There’s a common theme running through the fitness industry – “How can we do the least possible work?”
This isn’t necessarily a bad thing – training optimally can reduce injury risk and maintain energy levels. Why do 5 sets when you could do 3 and get the same result?
But that constant notion of “what’s the shortcut… what’s the least I can do… how can I hack this?” is the wrong frame of mind. In the end, you’re going to have to do more work than you have in the past (progressive overload)
You need to do more.
It’s probably going to be a little bit uncomfortable – most things worth doing are.
You’re not going to hack your way to peak performance with little tricks. You have to dig, and strain, and work to make headway. You’re going to have get a little uncomfortable in order to get better.
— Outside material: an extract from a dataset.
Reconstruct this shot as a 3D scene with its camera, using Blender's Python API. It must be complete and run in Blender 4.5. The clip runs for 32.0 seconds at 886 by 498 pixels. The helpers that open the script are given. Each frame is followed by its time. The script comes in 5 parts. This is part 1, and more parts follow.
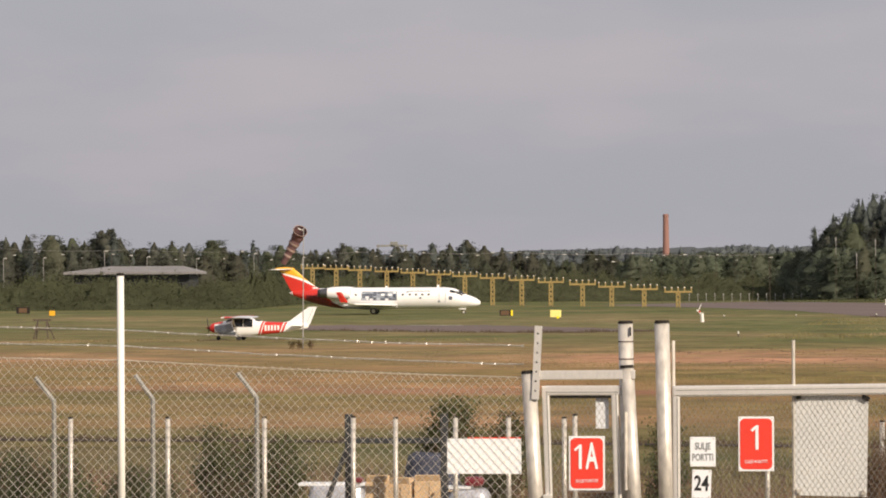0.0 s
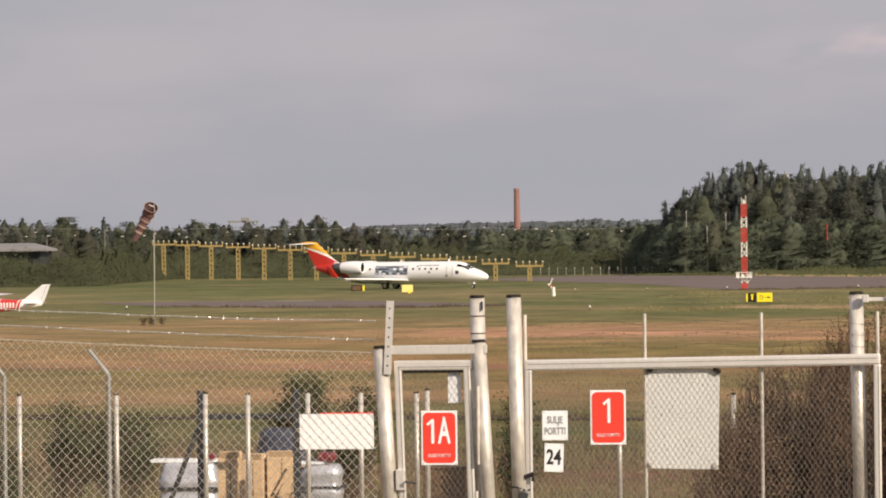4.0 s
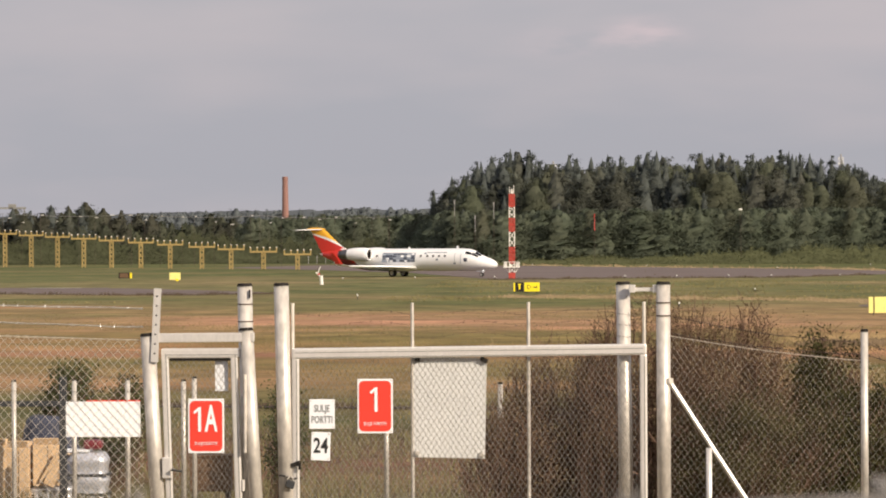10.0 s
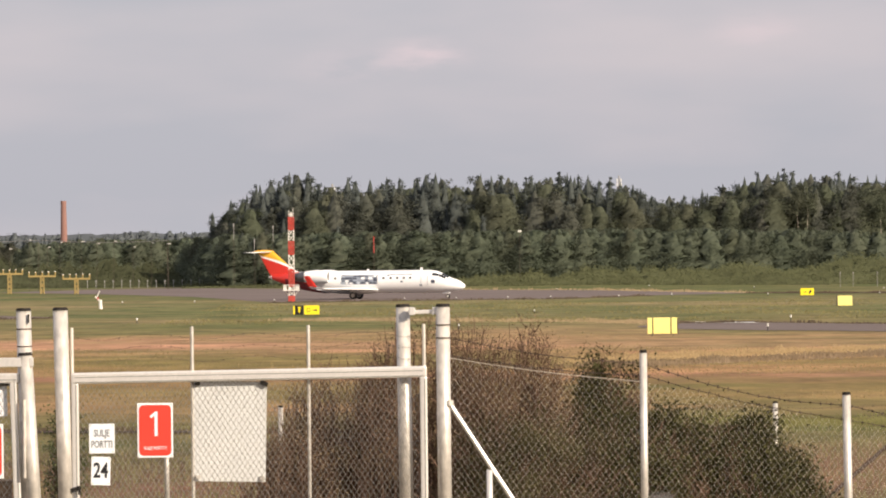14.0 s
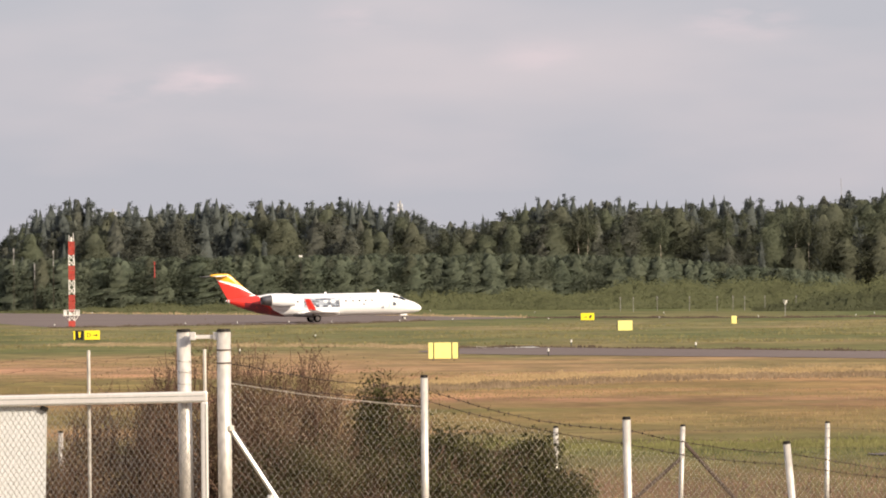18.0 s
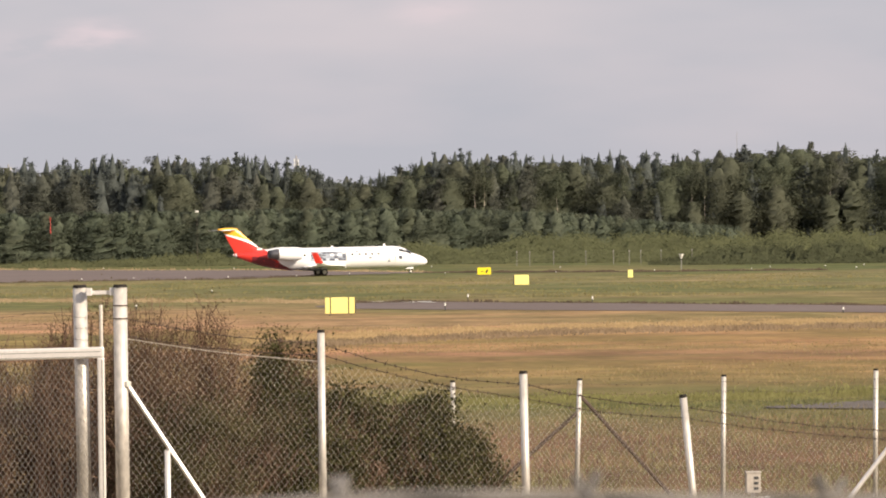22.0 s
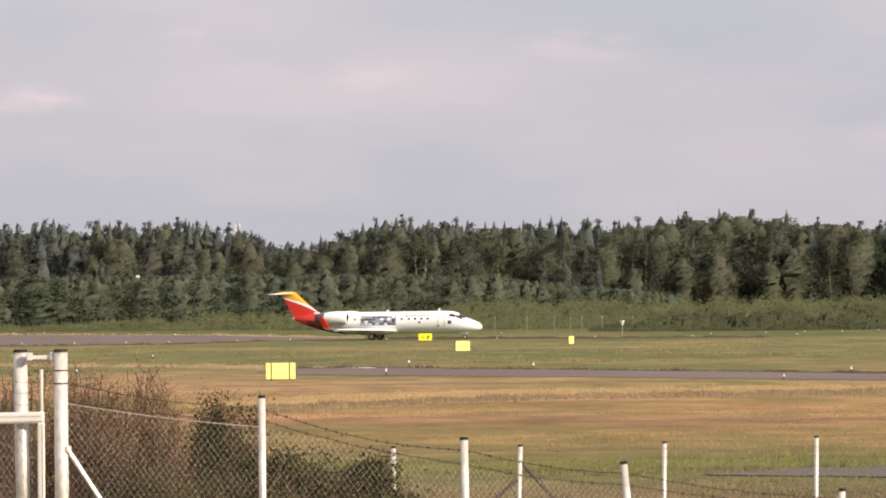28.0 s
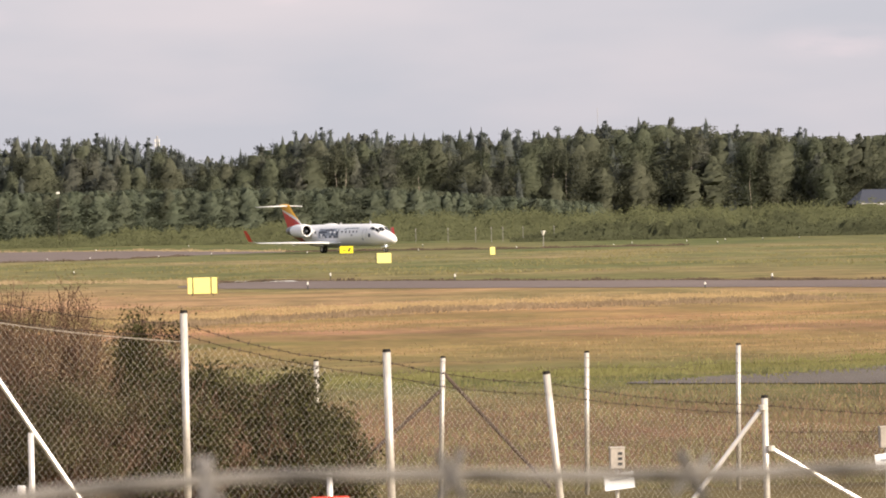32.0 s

People are making exercise more comfortable and more convenient every day. Before you know it, you’re walking on a treadmill, watching Netflix, with your headphones on, in a nice warm gym. God forbid you do exercise without technology or out in the environment where you might have to deal with a little cold weather.
I’m not saying throw the science out and flog yourself every day at some sort of bootcamp – we all know how that ends. But don’t be afraid to get a little uncomfortable and dig a little deeper than you ‘have to’. Mental resiliency is important. Yet most people don’t include it in the equation.
Yes, you may get the same benefits from 10 minutes of high-intensity sprints as you do from an hour of running. Yes, we want to be efficient with our training. Yes, we want to minimise injury risk – this kind of thinking helps simplify and cut the fat from a program.
But constantly looking for shortcuts and trying to put in the least amount of effort sends the wrong message.
Stop trying to shorten everything in fitness down to the minimal effective dose. Stop asking “what’s the least amount of work I can do?” Don’t be scared of discomfort.
Eventually you will have to do more work.